REQUIREMENT
Read the lines below. Copy out any that hold the string "seconds".

:: RECORDS TO USE ::

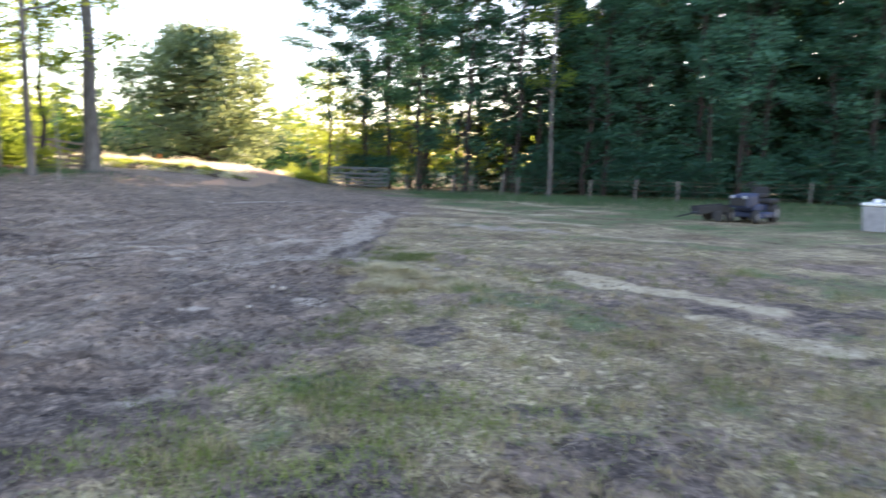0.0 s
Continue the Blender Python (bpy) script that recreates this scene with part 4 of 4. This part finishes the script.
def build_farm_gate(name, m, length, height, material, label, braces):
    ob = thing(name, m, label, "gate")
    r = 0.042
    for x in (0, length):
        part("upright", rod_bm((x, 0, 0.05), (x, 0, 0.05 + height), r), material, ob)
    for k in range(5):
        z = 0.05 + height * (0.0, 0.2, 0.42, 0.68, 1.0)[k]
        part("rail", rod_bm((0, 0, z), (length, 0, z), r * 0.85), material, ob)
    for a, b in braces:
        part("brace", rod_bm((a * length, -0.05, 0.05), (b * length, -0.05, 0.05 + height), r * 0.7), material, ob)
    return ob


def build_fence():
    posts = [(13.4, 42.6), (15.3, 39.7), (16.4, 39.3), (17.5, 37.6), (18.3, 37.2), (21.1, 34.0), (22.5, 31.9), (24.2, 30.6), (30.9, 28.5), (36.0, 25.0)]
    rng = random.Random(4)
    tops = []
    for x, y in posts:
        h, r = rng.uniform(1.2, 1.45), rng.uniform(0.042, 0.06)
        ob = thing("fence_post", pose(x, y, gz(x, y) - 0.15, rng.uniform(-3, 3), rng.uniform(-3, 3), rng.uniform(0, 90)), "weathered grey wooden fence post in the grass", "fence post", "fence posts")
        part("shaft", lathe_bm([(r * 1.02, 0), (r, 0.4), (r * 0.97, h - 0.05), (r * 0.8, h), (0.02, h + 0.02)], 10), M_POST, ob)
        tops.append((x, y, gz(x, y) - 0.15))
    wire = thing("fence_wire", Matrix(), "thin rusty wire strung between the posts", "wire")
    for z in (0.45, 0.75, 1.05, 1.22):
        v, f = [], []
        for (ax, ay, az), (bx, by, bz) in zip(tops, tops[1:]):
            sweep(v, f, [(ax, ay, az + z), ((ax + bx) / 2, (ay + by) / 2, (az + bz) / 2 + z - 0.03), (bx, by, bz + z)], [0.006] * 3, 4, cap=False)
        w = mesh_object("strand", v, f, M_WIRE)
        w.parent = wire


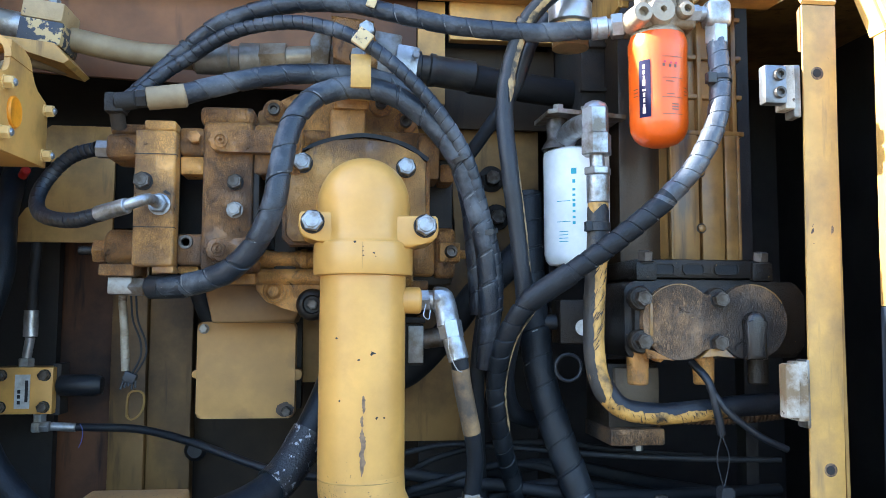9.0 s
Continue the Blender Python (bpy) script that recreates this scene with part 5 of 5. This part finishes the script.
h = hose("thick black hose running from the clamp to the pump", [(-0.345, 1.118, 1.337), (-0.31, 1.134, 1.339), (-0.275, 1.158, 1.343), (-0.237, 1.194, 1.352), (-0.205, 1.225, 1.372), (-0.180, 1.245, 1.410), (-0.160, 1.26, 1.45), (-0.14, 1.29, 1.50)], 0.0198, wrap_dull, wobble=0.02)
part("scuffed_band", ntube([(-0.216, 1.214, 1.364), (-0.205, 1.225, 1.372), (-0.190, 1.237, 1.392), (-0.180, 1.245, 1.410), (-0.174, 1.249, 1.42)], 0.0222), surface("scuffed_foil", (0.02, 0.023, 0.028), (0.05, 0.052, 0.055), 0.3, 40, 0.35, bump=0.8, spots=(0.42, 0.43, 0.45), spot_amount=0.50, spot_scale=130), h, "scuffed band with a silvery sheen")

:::
:: RECORDS TO USE ::

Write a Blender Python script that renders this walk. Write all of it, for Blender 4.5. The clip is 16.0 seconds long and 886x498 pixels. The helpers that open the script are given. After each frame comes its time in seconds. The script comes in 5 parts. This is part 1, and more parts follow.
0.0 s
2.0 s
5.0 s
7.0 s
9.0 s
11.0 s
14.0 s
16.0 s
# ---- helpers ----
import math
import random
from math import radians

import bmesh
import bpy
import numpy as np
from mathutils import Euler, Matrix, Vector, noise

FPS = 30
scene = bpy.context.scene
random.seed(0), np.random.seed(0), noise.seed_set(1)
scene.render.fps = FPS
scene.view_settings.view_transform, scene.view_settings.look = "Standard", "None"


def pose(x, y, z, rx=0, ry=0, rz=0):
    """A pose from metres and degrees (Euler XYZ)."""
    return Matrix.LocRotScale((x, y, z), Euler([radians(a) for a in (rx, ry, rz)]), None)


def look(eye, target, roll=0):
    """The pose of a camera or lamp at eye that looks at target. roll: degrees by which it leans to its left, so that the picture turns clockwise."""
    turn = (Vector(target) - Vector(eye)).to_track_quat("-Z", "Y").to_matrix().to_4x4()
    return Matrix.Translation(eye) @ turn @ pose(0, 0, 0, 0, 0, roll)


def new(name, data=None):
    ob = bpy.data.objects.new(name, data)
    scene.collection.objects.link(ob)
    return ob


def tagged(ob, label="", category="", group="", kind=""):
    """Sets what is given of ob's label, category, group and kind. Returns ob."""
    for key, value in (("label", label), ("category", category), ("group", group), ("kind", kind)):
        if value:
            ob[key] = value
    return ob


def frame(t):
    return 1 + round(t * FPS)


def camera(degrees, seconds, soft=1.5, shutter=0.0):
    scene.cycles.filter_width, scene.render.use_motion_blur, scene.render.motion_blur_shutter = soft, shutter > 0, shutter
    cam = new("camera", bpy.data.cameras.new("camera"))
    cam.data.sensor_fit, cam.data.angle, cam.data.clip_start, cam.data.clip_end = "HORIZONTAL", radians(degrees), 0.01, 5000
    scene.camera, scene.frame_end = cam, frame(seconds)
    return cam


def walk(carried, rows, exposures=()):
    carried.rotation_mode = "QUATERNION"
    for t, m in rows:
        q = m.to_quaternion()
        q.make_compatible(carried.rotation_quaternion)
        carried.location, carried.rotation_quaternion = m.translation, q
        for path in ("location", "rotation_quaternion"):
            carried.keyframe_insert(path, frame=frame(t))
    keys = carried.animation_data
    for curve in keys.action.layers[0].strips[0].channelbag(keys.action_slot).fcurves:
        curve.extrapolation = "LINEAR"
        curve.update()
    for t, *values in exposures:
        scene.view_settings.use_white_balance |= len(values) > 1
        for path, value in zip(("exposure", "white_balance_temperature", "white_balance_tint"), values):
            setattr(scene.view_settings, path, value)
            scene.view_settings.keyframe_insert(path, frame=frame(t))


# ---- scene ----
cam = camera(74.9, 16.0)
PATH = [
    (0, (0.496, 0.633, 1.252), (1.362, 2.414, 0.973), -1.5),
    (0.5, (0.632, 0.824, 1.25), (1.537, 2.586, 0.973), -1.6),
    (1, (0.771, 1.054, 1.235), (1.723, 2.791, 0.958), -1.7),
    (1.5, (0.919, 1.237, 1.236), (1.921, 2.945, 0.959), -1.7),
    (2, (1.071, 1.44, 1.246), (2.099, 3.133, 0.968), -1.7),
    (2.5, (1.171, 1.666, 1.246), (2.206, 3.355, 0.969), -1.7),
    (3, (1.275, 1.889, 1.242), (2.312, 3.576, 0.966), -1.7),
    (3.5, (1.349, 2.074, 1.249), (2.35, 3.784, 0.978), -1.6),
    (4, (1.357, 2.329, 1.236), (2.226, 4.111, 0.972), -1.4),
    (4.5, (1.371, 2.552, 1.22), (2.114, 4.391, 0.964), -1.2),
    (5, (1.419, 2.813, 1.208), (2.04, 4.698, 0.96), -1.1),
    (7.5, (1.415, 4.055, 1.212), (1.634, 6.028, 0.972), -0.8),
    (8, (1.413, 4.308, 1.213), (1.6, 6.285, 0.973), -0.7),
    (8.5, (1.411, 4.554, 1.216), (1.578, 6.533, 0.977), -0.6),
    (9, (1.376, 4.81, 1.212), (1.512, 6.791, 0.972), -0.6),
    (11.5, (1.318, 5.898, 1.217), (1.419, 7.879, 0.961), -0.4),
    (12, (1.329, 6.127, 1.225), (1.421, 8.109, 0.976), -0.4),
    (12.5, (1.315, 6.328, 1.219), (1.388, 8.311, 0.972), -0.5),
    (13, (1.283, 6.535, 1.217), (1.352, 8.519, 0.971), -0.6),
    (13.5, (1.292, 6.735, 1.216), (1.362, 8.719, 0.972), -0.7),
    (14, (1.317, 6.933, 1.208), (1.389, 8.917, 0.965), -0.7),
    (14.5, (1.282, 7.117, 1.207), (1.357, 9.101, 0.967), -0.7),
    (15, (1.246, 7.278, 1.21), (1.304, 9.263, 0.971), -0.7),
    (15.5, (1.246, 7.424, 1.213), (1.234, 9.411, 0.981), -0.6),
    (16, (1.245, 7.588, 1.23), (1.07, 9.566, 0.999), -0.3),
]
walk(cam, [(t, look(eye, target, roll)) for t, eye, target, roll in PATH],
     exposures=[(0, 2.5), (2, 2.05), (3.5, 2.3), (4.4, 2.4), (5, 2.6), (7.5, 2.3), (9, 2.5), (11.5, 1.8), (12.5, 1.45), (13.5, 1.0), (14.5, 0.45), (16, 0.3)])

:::

EXERCISE ANSWER
Write a Blender Python script that renders this walk. Write all of it, for Blender 4.5. The clip is 16.0 seconds long and 886x498 pixels. The helpers that open the script are given. After each frame comes its time in seconds. The script comes in 5 parts. This is part 1, and more parts follow.
def camera(degrees, seconds, soft=1.5, shutter=0.0):
    scene.camera, scene.frame_end = cam, frame(seconds)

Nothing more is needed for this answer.